Claude Pujade-Renaud retrace dans ce roman l’histoire, et surtout la fin, de Port-Royal des Champs, progressivement détruit par la haine de Louis XIV et des jésuites : expulsions des postulantes, puis des religieuses, arrestations ou exil des Solitaires poursuivis pour leurs écrits, destruction du cimetière et du couvent, etc. Ce récit nous est transmis par un chœur de voix, essentiellement féminines, qui, si elles ne se distinguent pas par un style propre à chacune, diffèrent par les discours tenus : rares sont les opposants à Port-Royal qui s’expriment, mais celles qui y sont favorables en ont une certaine vision personnelle et l’appréhendent différemment. Cela donne au lecteur un tableau contrasté, voire éclaté, de ce lieu, le laissant dans l’indécision et l’étourdissement de tous ces témoignages.
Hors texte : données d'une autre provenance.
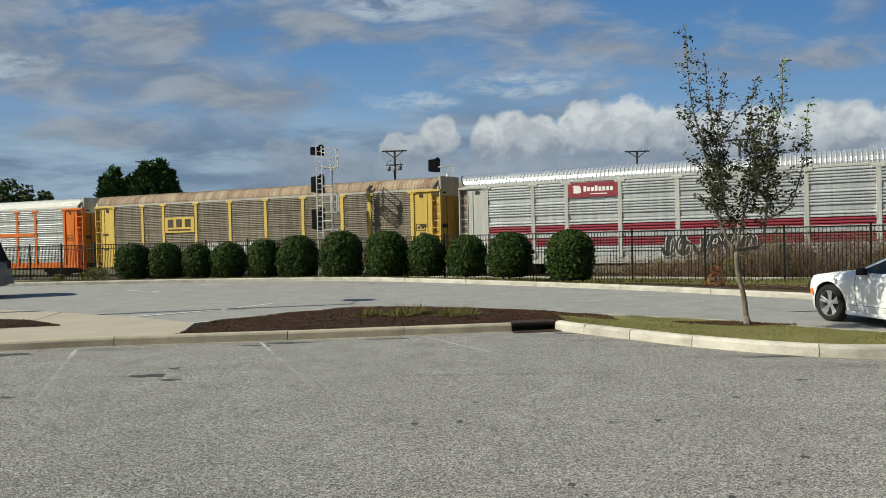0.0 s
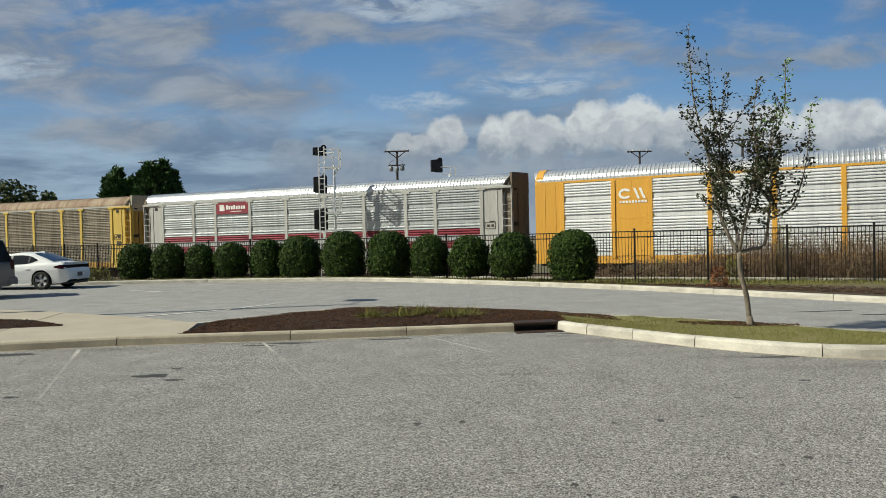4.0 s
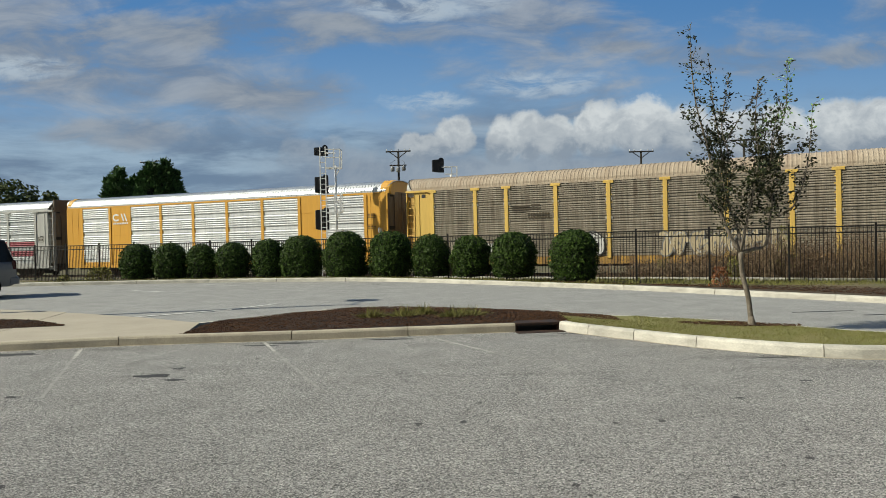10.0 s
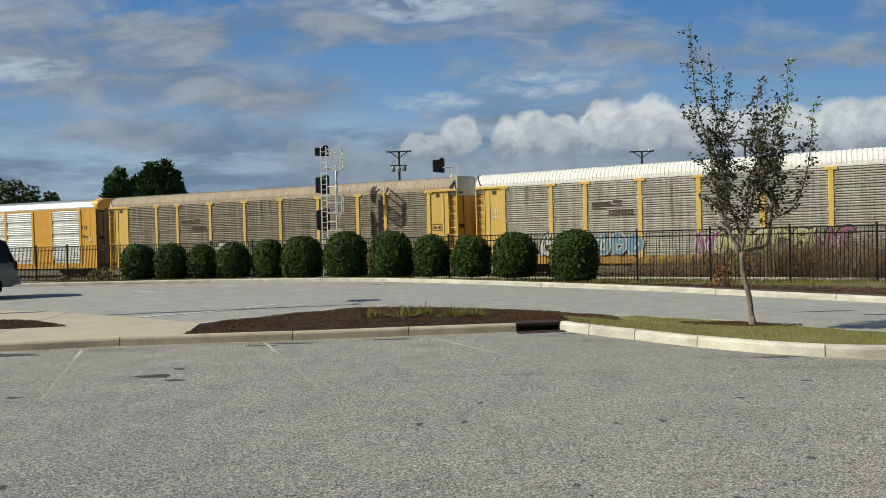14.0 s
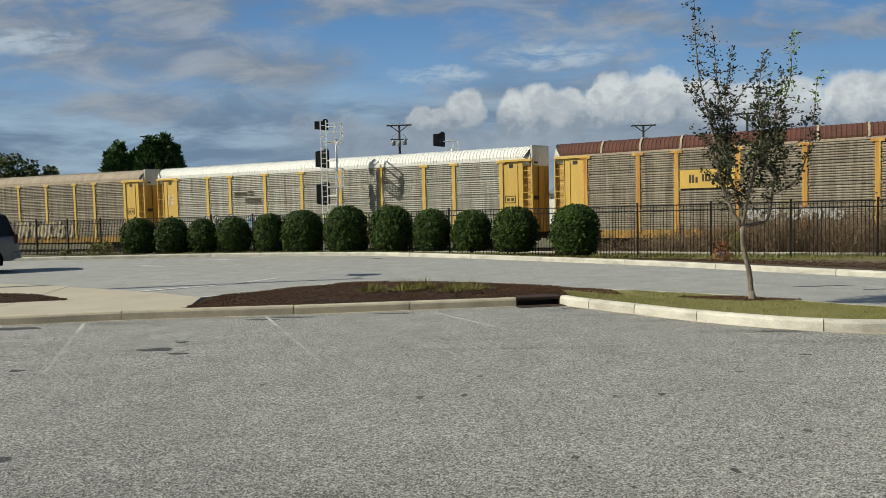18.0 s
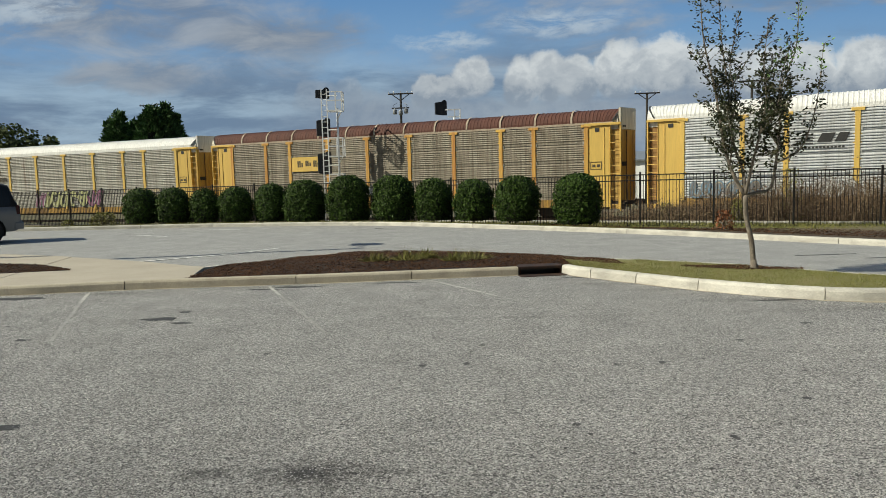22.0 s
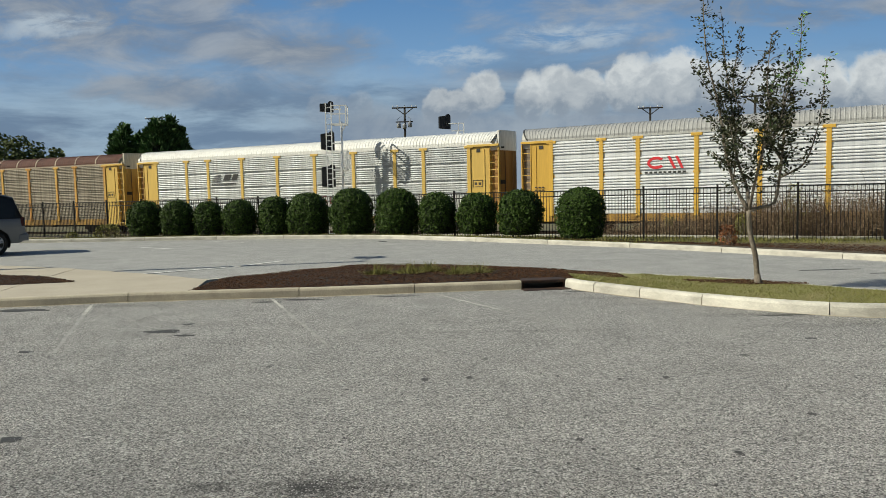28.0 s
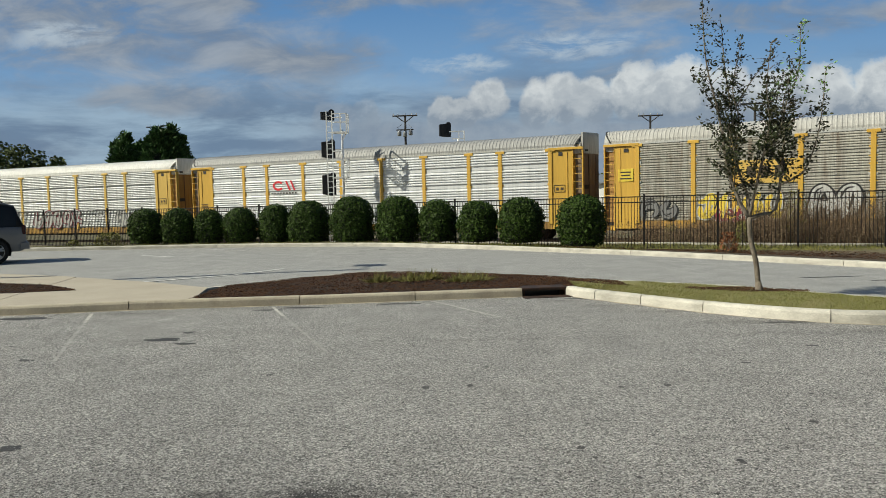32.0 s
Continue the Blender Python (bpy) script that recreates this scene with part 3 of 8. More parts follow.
def pad():
    front = [tuple(p) for p in side_of(FRONT_LEFT, 0.16) if p[0] < -4.5]
    back = [tuple(p) for p in PAD_BACK]
    top = thing("pavement_pad", pose(0, 0, 0), "tan concrete pavement beside the island", "pavement", kind="structure")
    fx, fy = zip(*front)
    bx, by = zip(*back)
    cuts = [-33, -24, -18.0, -12.9, -8.0, -4.52]
    for a, b in zip(cuts[:-1], cuts[1:]):
        skew = 0.9
        xs = np.linspace(a + 0.012, b - 0.012, 12)
        g = Geo()
        lo = [(float(x), float(np.interp(x, fx, fy)) + 0.004) for x in xs]
        hi = []
        for x in xs:
            q = float(x) - (skew if b < -5 else 0.32)
            hi.append((q, float(np.interp(q, bx, by)) - 0.01))
        if a > -9:
            hi[0] = (hi[0][0] - 0.55, hi[0][1] + 0.25)
        g.prism(lo + hi[::-1], -0.05, 0.148)
        part("slab", fixed(g), PAVING, top)
    g = Geo()
    out = [(-22, 13.2), (-15, 13.25), (-10, 13.4), (-8.56, 13.55), (-8.0, 13.72), (-7.45, 13.85), (-8.1, 14.45), (-8.7, 14.95), (-9.67, 15.3), (-12, 16.2), (-15, 16.9), (-22, 18)]
    g.prism(out, 0.1, lambda x, y: 0.153)
    bed = new("mulch_bed", fixed(g).mesh("mulch_bed", MULCH))
    tagged(bed, "dark mulch bed set in the pavement", "mulch bed", kind="structure")


pad()


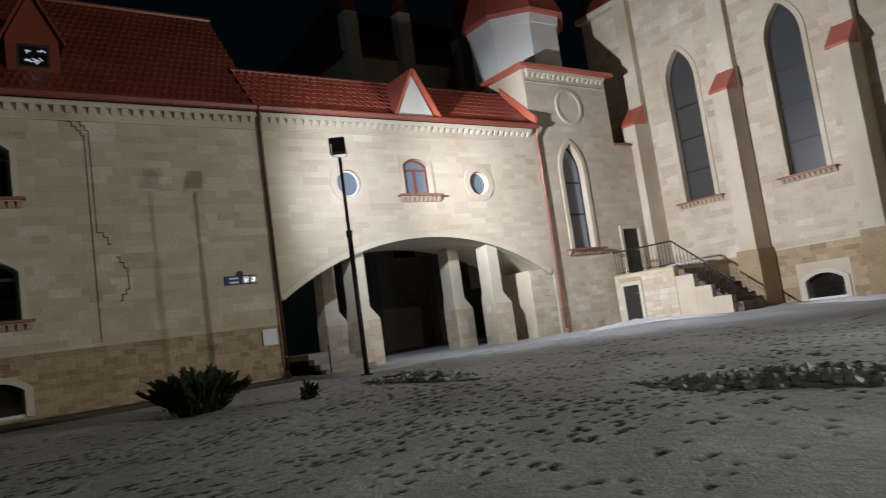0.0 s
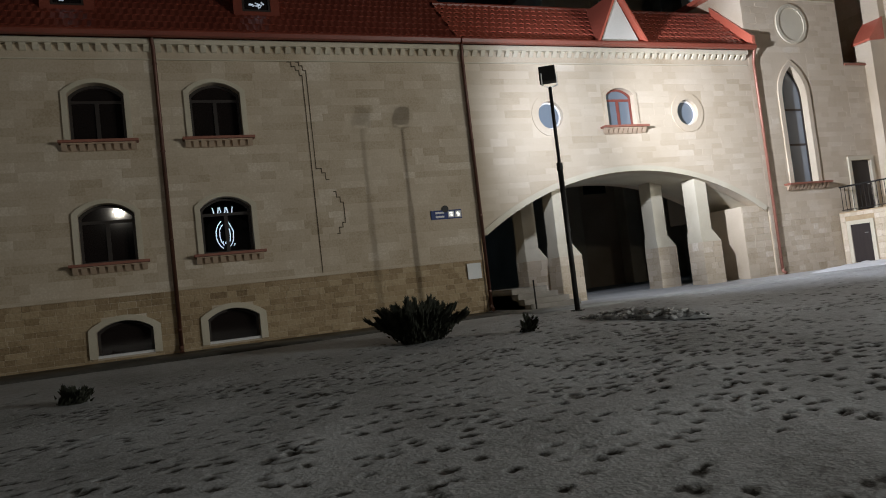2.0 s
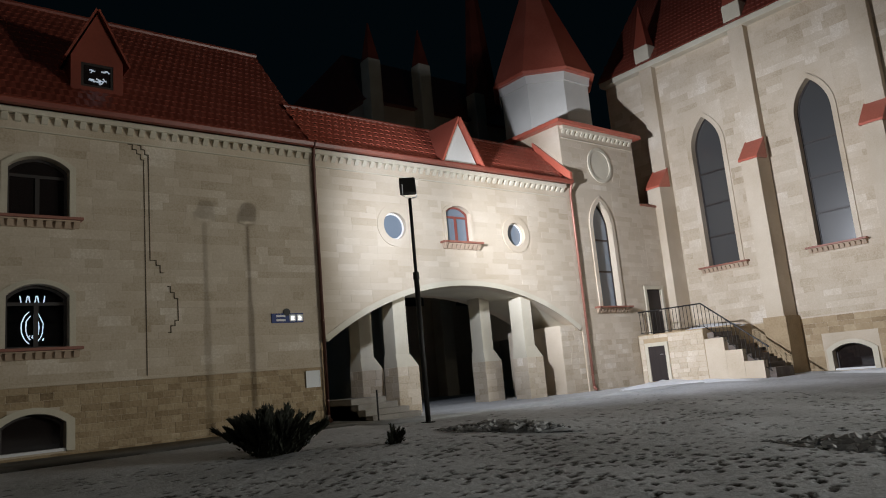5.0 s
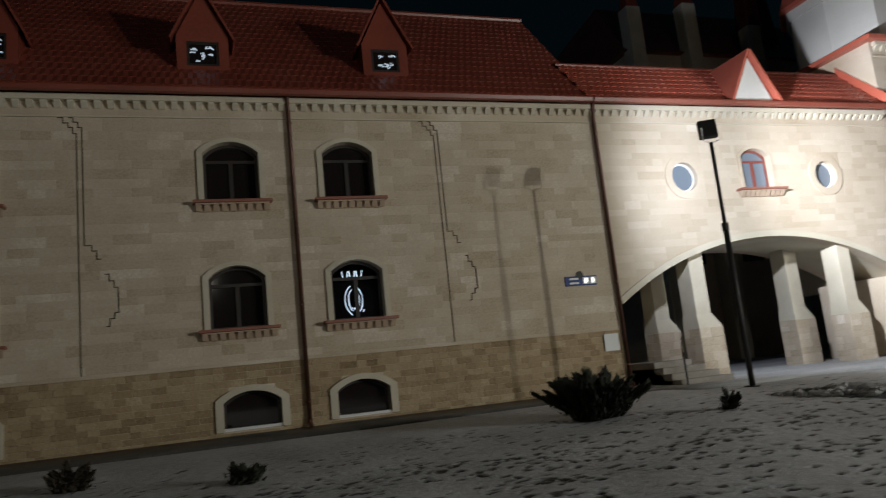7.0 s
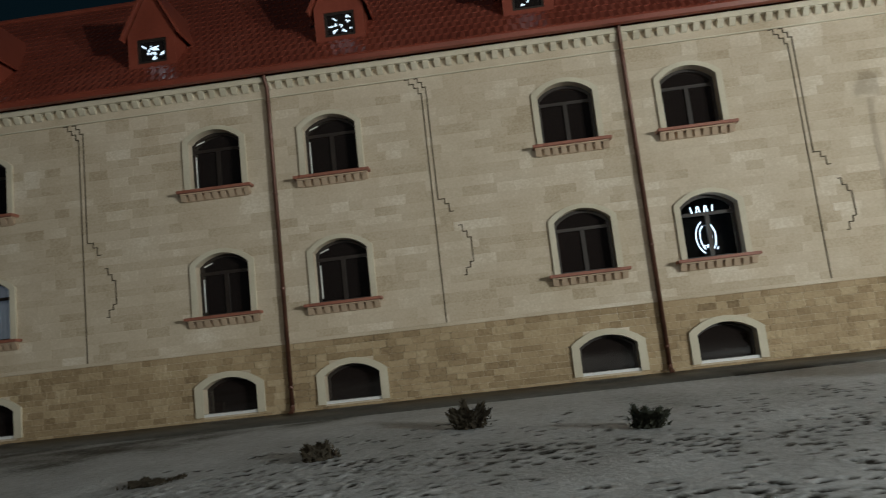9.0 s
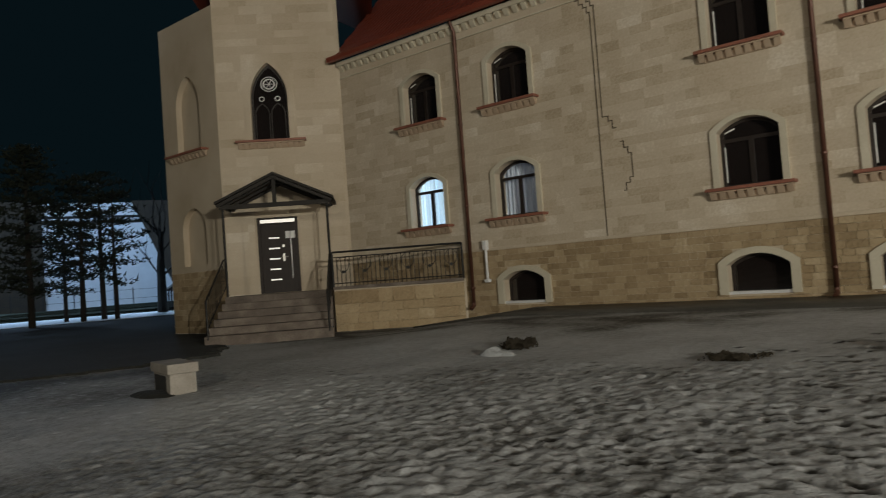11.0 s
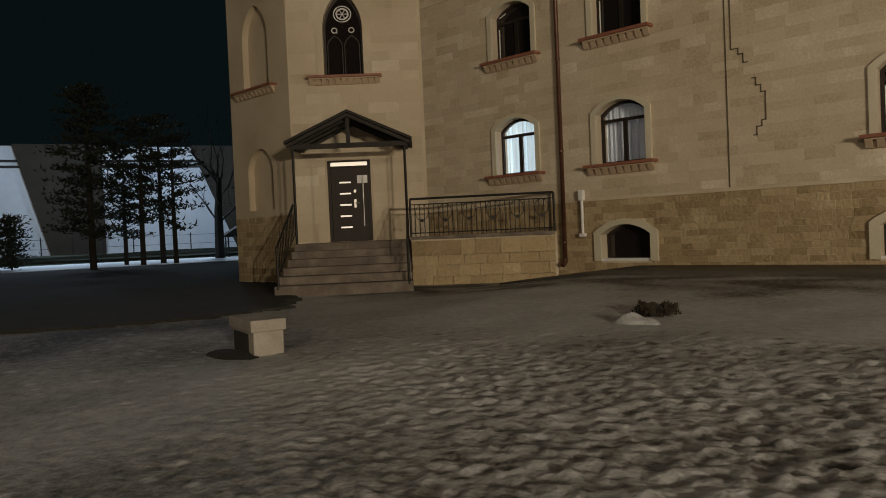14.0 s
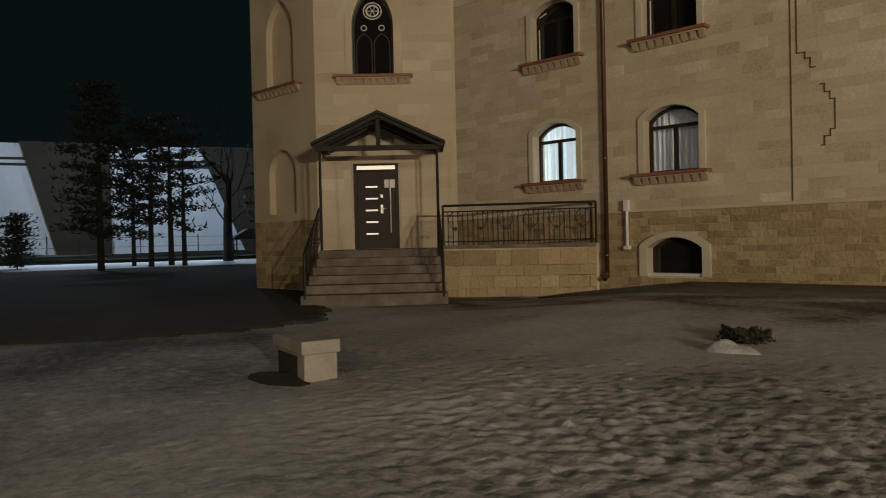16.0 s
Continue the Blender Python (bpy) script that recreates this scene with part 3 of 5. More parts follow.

J’ai volontairement parlé de « voix » ci-dessus, car l’écriture de l’auteure est émaillée de petits traits oraux, tels que « je sais je sais » ou « … euh ». Ceux-ci sont suffisamment rares pour ne pas être dérangeants et utilisés à bon escient, de sorte qu’ils humanisent les propos, rapprochent les personnages de nous. Une autre caractéristique stylistique qui m’a frappée est la sécheresse de ce récit : à l’image du désert qu’est devenu Port-Royal des Champs, privé de ses vivants comme de ses morts, le texte m’a paru aride et asséché. Il ne cherche pas à émouvoir, ni à apitoyer, mais à témoigner, montrer.
ABC au féminin : si la postérité a davantage retenu de Port-Royal ses illustres Solitaires, son histoire est avant tout féminine : celle de la lignée des Arnauld notamment, des moniales qui s’y sont succédé, puis celle de l'Invisible et des copistes qui, patiemment, conservent et transmettent les documents sauvés de la fureur royale. C’est en tout cas ce qui apparaît à la lecture de ce roman de Claude Pujade-Renaud qui donne majoritairement la parole à des personnages féminins, ayant connu le couvent à diverses époques de son éphémère existence : de Catherine Arnauld, la fondatrice, à Françoise de Joncoux, dite l'Invisible. De même, lorsque Marie-Catherine Racine cherche à en savoir plus sur son illustre père et son Histoire de Port-Royal, c’est avant tout elle-même qu’elle recherche, son identité. Au fil de ses rencontres, elle réalisera qu’il existe d’autres alternatives que le couvent ou le mariage pour les femmes. Enfin, en se détachant de ses premiers modèles, elle s’épanouira dans sa vie présente, s’affranchissant d’un passé pesant.